WHAT TO PRODUCE: From the line with "shutter > 0, shutter" to the line with "for t, m in", both lines included, set down exactly those lines, please, and no others.

DATA PROVIDED:

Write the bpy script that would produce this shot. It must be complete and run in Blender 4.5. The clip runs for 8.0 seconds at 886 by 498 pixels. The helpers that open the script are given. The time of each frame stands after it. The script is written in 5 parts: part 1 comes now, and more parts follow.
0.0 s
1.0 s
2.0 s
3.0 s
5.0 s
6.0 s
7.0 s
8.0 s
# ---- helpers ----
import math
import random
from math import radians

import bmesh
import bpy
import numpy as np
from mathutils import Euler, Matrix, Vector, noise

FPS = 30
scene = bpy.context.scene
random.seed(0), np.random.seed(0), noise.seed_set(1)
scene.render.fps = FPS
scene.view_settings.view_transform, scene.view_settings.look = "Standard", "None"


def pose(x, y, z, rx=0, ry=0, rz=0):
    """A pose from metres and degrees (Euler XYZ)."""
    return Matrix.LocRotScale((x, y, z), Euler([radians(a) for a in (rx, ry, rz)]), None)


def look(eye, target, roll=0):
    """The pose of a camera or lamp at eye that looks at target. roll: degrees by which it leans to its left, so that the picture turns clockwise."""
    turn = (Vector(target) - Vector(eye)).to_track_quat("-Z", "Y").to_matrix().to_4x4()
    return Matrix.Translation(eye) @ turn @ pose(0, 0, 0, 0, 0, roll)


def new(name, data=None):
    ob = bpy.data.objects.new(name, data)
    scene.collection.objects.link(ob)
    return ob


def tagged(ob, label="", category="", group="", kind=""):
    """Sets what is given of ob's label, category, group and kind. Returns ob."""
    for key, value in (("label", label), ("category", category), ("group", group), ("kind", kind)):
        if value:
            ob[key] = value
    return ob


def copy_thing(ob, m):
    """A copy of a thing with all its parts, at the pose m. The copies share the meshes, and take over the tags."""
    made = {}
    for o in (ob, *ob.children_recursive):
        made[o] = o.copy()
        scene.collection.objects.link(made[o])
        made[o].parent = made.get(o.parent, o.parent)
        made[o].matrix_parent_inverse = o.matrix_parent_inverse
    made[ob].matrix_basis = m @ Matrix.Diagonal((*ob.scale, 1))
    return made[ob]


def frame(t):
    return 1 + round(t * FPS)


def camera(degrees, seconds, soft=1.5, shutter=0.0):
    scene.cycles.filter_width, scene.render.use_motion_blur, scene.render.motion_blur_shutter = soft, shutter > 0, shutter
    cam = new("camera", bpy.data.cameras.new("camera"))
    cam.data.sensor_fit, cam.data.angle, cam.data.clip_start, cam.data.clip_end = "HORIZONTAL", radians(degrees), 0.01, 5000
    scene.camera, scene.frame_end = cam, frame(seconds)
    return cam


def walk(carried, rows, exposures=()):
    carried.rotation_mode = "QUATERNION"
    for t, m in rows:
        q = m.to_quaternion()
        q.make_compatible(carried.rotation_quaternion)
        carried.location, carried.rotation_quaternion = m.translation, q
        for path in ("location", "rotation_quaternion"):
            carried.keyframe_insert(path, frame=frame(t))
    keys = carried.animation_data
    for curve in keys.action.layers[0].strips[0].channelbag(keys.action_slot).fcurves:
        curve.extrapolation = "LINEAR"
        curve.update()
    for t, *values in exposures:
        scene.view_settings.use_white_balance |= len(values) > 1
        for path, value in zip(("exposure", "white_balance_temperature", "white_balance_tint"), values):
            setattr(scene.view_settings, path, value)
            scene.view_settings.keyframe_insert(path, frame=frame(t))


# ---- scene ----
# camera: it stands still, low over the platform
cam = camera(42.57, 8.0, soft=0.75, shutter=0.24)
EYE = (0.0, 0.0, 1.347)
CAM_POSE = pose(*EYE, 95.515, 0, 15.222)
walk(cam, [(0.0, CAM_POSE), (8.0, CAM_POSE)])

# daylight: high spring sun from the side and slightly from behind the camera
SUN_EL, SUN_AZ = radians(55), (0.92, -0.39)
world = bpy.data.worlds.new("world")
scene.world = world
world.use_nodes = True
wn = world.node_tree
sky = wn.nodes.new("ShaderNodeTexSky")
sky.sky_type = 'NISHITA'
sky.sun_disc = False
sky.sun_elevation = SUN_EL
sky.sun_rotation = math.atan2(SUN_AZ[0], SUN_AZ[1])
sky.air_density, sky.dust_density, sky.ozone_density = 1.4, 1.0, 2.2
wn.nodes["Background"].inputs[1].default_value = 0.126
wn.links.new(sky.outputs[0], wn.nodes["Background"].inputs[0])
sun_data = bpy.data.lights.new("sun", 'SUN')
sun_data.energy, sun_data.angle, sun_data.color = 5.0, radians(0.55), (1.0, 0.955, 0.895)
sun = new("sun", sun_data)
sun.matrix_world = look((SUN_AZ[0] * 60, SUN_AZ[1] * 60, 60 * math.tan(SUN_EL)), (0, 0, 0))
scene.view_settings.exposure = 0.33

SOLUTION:
    scene.cycles.filter_width, scene.render.use_motion_blur, scene.render.motion_blur_shutter = soft, shutter > 0, shutter
    cam = new("camera", bpy.data.cameras.new("camera"))
    cam.data.sensor_fit, cam.data.angle, cam.data.clip_start, cam.data.clip_end = "HORIZONTAL", radians(degrees), 0.01, 5000
    scene.camera, scene.frame_end = cam, frame(seconds)
    return cam


def walk(carried, rows, exposures=()):
    carried.rotation_mode = "QUATERNION"
    for t, m in rows:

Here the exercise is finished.